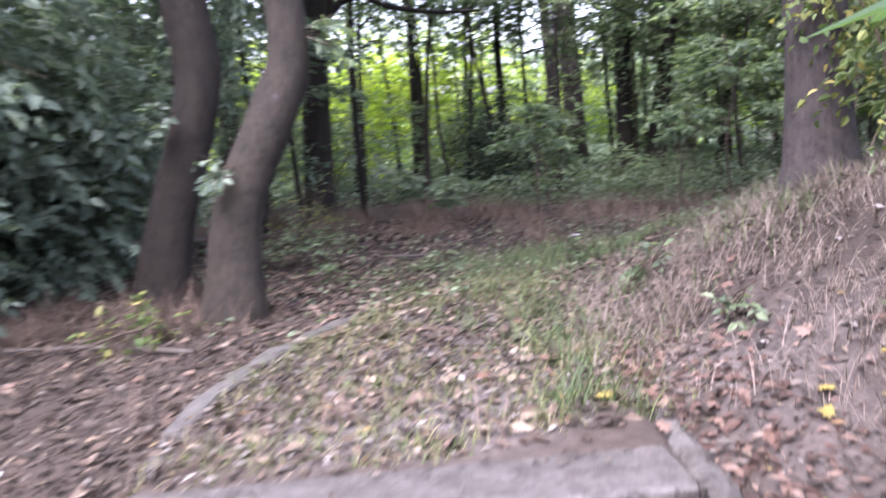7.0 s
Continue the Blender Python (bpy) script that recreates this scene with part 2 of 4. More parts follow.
def tubes(lines, seg=8, rough=0.0, seed=0):
    """Vertices and quads of tapered tubes: lines is a list of (points (n, 3), radii (n))."""
    rng = np.random.default_rng(seed)
    V, Q, at = [], [], 0
    ang = np.linspace(0, 2 * np.pi, seg, endpoint=False)
    for p, r in lines:
        p, r = np.asarray(p, float), np.asarray(r, float)
        t = unit(np.gradient(p, axis=0))
        ref = np.where(np.abs(t[:, 2:3]) > 0.8, np.array([[1.0, 0, 0]]), np.array([[0, 0, 1.0]]))
        a = unit(np.cross(ref, t))
        b = np.cross(t, a)
        wob = 1 + rough * (0.6 * np.sin(ang * 3 + rng.random() * 6)[None] + rng.normal(0, 0.5, (len(p), seg)))
        ring = p[:, None] + (a[:, None] * np.cos(ang)[None, :, None] + b[:, None] * np.sin(ang)[None, :, None]) * (r[:, None] * wob)[..., None]
        n = len(p)
        i = np.arange(n - 1)[:, None] * seg + at
        j = np.arange(seg)[None]
        k = (j + 1) % seg
        Q.append(np.stack([i + j, i + k, i + seg + k, i + seg + j], -1).reshape(-1, 4))
        V.append(ring.reshape(-1, 3))
        at += n * seg
    return np.concatenate(V), np.concatenate(Q)


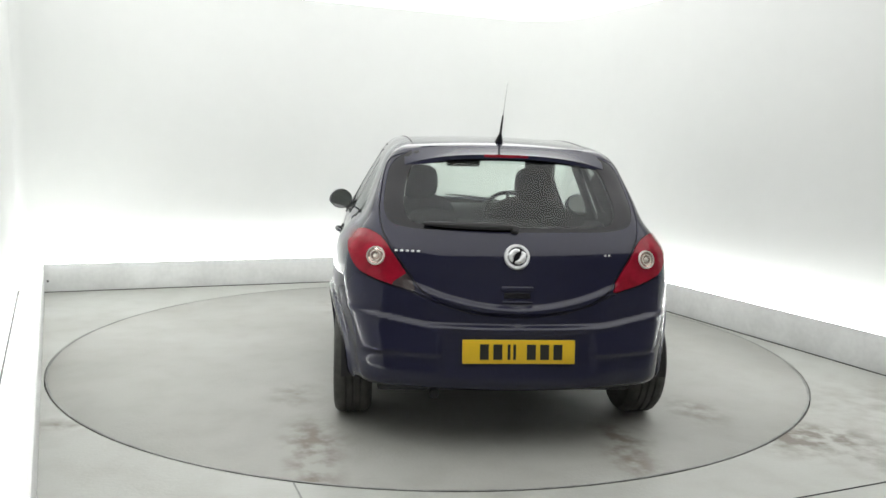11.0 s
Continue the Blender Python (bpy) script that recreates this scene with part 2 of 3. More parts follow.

******

§ **Given instruction**:
Retype all the records shown above, character for character. Omit every picture.

§ **Finished task**:
7.0 s
Continue the Blender Python (bpy) script that recreates this scene with part 2 of 4. More parts follow.
def tubes(lines, seg=8, rough=0.0, seed=0):
    """Vertices and quads of tapered tubes: lines is a list of (points (n, 3), radii (n))."""
    rng = np.random.default_rng(seed)
    V, Q, at = [], [], 0
    ang = np.linspace(0, 2 * np.pi, seg, endpoint=False)
    for p, r in lines:
        p, r = np.asarray(p, float), np.asarray(r, float)
        t = unit(np.gradient(p, axis=0))
        ref = np.where(np.abs(t[:, 2:3]) > 0.8, np.array([[1.0, 0, 0]]), np.array([[0, 0, 1.0]]))
        a = unit(np.cross(ref, t))
        b = np.cross(t, a)
        wob = 1 + rough * (0.6 * np.sin(ang * 3 + rng.random() * 6)[None] + rng.normal(0, 0.5, (len(p), seg)))
        ring = p[:, None] + (a[:, None] * np.cos(ang)[None, :, None] + b[:, None] * np.sin(ang)[None, :, None]) * (r[:, None] * wob)[..., None]
        n = len(p)
        i = np.arange(n - 1)[:, None] * seg + at
        j = np.arange(seg)[None]
        k = (j + 1) % seg
        Q.append(np.stack([i + j, i + k, i + seg + k, i + seg + j], -1).reshape(-1, 4))
        V.append(ring.reshape(-1, 3))
        at += n * seg
    return np.concatenate(V), np.concatenate(Q)


11.0 s
Continue the Blender Python (bpy) script that recreates this scene with part 2 of 3. More parts follow.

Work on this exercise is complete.